When it comes to the concert experience, it’s impossible for anyone inside the business to go through the process with new patron empathy. Everything from buying tickets online to the in-person event are designed by people with varying degrees of experience with the process.
Granted, I’ve been focusing on these questions as they apply to the online process and much of that time is spent helping clients get past their own experience blinders.
Fortunately, a colleague turned me onto a Twitter thread from User Experience (UX) designer Andy Budd that goes a long way toward explaining the challenges that derail good user experience. Budd starts off by describing the increasingly common, and frustrating website experience:
A typical website visit in 2022
1. Figure out how to decline all but essential cookies
2. Close the support widget asking if I need help
3. Stop the auto-playing video
4. Close the “subscribe to our newsletter” pop-up
5. Try and remember why I came here in the first place— Andy Budd (@andybudd) January 2, 2022
As people have rightly said, this also often comes with…
6. A browser message asking if you’ll accept push notifications
7. Another asking if you’re willing to share your location
8. A banner suggesting you download the iPhone app
9. An NPS survey asking you to rate the site.— Andy Budd (@andybudd) January 3, 2022
And since Budd’s thread is more than professional venting, he goes on to illustrate why website UX ends up in such poor shape, even when organizations go through the process with the best of intentions.
A lot of people are rightly annoyed by the poor UX of modern websites, and are asking themselves why this happens?
The answers are disappointingly simple…
— Andy Budd (@andybudd) January 4, 2022
1) Most digital teams don't experience the website as new users experience it. They're either looking at mock-ups / sandboxed version or have already accepted all the cookies.
2) Different teams are responsible for different elements based on driving different KPIs
— Andy Budd (@andybudd) January 4, 2022
The ironic thing is that in most companies the Head of User Experience doesn't actually "own" the user experience and can't say no to these things. Instead the website becomes a battleground between sales, marketing, product and tech.
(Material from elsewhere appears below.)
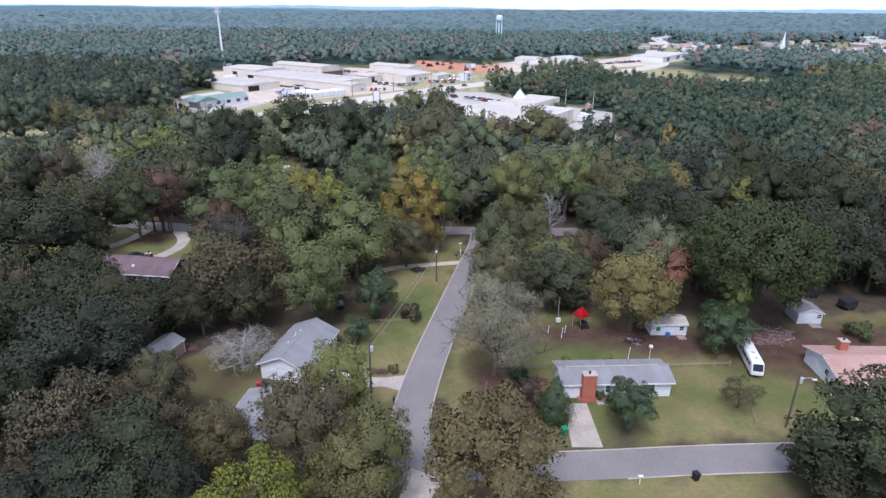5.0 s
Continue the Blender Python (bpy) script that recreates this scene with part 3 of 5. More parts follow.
KINDS = {  # name, height, radius, shape, foot of crown, clumps, leaves, leaf size, label, solid
    "oak": ("oak_tree", 16, 6.5, "broad", 0.8, 75, 8160, 0.32, "broad oak with a dense dull-green crown", True),
    "grey": ("oak_tree", 16, 6.5, "broad", 0.9, 75, 8160, 0.30, "broad grey-green oak with fine leaves", True),
    "dark": ("oak_tree", 16, 6.5, "broad", 0.8, 75, 7440, 0.33, "broad oak in closed woods with darkened leaf colour", True),
    "pine": ("pine_tree", 20, 5.5, "tall", 5.5, 52, 6720, 0.29, "tall pine with a bright green tufted crown", True),
    "lime": ("tulip_tree", 20, 5.8, "tall", 3.2, 56, 7200, 0.32, "tall tree with yellow-green early autumn leaves", True),
    "yellow": ("hickory_tree", 12, 6.3, "broad", 4.6, 60, 6400, 0.30, "rounded tree in bright yellow-green autumn leaf", False),
    "gold": ("hickory_tree", 15, 6.2, "broad", 1.0, 70, 7200, 0.30, "tree with leaves turning dull yellow", True),
    "orange": ("sweetgum_tree", 20, 5.0, "tall", 2.5, 52, 6480, 0.30, "tall tree in orange and yellow autumn leaf", True),
    "rust": ("maple_tree", 16, 6.0, "broad", 2.5, 60, 5520, 0.29, "tree with rust-brown autumn leaves", True),
    "brown": ("pecan_tree", 15, 6.5, "broad", 0.9, 75, 7680, 0.27, "tree with olive-brown drying leaves", True),
    "olive": ("pecan_tree", 15, 6.5, "broad", 0.7, 80, 8600, 0.28, "tree with olive leaves turning brown at the tips", True),
    "thin": ("pecan_tree", 15, 6.5, "broad", 2.0, 60, 4860, 0.32, "thin-crowned tree with brown leaves and grey limbs", False),
    "holly": ("evergreen_tree", 8, 3.3, "round", 0.2, 46, 6240, 0.19, "compact dark evergreen with a rounded crown", True),
    "cedar": ("cedar_tree", 7.5, 2.3, "cone", 0.3, 40, 5040, 0.18, "narrow dark cedar beside the driveway", True),
    "bare": ("bare_tree", 15, 6.0, "broad", 2.5, 0, 0, 0, "leafless tree with a haze of grey-brown twigs", False),
    "bleached": ("bare_bush", 15, 6.0, "broad", 1.2, 0, 0, 0, "leafless spreading bush of pale grey twigs", False),
    "dead": ("dead_tree", 14, 5.5, "broad", 3.0, 0, 0, 0, "dead tree with bleached bare branches", False),
    "bigoak": ("oak_tree", 24, 14.5, "broad", 4.2, 330, 30000, 0.44, "huge spreading oak with a domed green crown", True),
}
PROTO = {}


def build_tree(kind, seed, light):
    name, h, r, shape, foot, count, n_leaf, size, label, solid = KINDS[kind]
    rng = np.random.default_rng(seed)
    root = thing(name, pose(0, 0, 0), label, "tree")
    bare = n_leaf == 0
    open_crown = bare or not solid
    limbs = (18 if kind == "bare" else 11) if bare else (9 if open_crown else 6)
    twigs = (6 if kind in ("bare", "bleached") else 4) if bare else (3 if open_crown else 0)
    V, F = branch_tubes(skeleton_paths(rng, h, r, foot, limbs, twigs, 0.026 if bare else 0.020), 4 if twigs else 6)
    part("trunk", mesh_from("trunk", V, F, PALE_BARK if kind in ("dead", "bleached") else BARK), None, root)
    if not bare:
        tufts = clumps(rng, shape, h, r, foot, int(count * (0.9 if light else 1.25)))
        k = 0.48 if light else 1.0
        leaf = LEAF.get({"cedar": "holly", "bigoak": "bigoak", "thin": "brown"}.get(kind, kind))
        part("crown", crown_mesh("crown", rng, tufts, int(n_leaf * (1.15 if light else 1.35) * k), size * 0.90 / math.sqrt(k) * (1.0 if k == 1 else 0.95), leaf, solid), None, root)
    if kind == "yellow":  # bare lower twigs
        tufts = clumps(rng, "broad", h * 0.55, r * 0.85, 0.8, 40)
        part("twig_haze", crown_mesh("twig_haze", rng, tufts, 3600, 0.7, LEAF["brown"], False, slim=0.12, keep=0.1), None, root)
    if bare:  # a haze of fine twigs at the ends of the boughs
        tufts = clumps(rng, "broad", h, r, foot * 0.5, 60)
        tufts = (np.concatenate([tufts[0], tufts[2]]), np.concatenate([tufts[1] * 1.6, tufts[3] * 1.1]), tufts[2], tufts[3])
        part("twig_haze", crown_mesh("twig_haze", rng, tufts, {"bare": 13000, "bleached": 3500}.get(kind, 900), 0.85, LEAF["twig" if kind == "bare" else "pale_twig"], False, slim=0.07, keep=0.1), None, root)
    return root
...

— Andy Budd (@andybudd) January 4, 2022
The final tweet in that thread is where I encounter good processes going off the rails most often. Each orchestra admin department looks at their website as a zero-sum environment where devo and marketing must fight to the figurative death for real estate. Worse, one side attempts to leverage complete control over the other via some Machiavellian power grab.
The good news is that’s not the way things need to work.
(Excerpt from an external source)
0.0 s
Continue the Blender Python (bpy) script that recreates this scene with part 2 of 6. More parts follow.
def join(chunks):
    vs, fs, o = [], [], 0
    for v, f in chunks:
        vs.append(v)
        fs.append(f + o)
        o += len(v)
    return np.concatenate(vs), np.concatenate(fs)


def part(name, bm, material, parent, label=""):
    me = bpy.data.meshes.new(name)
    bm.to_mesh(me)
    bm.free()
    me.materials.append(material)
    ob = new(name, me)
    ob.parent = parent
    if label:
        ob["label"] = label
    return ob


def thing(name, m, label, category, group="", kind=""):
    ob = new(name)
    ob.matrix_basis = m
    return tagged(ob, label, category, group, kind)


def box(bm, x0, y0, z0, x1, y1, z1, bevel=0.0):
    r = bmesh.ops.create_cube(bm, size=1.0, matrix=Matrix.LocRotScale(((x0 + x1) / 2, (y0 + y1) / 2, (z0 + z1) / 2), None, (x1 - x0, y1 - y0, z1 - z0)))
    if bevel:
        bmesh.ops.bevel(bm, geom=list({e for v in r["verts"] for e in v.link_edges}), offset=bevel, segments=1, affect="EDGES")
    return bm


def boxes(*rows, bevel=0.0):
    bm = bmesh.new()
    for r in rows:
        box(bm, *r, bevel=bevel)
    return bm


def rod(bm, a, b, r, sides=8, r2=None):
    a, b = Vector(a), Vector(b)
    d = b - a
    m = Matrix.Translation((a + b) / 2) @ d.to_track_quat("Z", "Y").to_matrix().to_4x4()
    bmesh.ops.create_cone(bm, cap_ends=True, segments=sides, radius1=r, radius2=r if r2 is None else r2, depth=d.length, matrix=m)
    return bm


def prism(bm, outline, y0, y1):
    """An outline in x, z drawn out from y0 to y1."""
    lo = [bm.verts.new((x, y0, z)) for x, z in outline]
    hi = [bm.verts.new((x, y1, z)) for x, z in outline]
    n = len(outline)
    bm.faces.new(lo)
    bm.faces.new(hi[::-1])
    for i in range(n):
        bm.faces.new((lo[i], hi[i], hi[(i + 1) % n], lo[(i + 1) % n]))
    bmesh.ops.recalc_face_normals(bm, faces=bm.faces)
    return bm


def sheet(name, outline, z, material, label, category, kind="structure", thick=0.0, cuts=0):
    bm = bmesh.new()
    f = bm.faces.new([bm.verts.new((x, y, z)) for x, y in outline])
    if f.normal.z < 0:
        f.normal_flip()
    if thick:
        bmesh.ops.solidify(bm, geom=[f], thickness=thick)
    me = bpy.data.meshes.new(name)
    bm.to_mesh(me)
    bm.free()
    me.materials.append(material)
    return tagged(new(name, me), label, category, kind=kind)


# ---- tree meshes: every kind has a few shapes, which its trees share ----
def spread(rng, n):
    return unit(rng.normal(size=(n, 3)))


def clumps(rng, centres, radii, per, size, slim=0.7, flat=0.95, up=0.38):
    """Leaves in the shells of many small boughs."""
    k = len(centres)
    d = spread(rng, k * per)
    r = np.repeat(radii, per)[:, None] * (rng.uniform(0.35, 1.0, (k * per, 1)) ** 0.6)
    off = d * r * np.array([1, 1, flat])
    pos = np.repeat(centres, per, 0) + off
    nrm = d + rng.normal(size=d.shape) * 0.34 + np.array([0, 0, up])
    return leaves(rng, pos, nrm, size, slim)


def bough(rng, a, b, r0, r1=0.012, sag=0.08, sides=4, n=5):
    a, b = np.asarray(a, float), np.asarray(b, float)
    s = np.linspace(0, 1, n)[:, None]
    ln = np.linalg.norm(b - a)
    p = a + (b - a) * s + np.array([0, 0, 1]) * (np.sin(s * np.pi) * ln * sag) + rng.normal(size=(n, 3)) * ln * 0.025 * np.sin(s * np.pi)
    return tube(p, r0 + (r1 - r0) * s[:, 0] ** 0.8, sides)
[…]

For the orchestra business, a lot of this anxiety comes from an outdated understanding of the way your patrons and ticket buyers use your websites. So instead of focusing on fighting for old school “above the fold” exposure on the home page, I work with departmental stakeholders to learn more about how they drive traffic to the site and analyze previous campaigns to quantify results.
Working with accurate data and focusing more on the user journey to conversion can go a long way toward creating far more effective UX because all parties begin to discover which pages have actual vs. perceived value.
In the end, you’ll discover you don’t even need all of the pop-ups and nags that ultimately drive more website visitors away than not.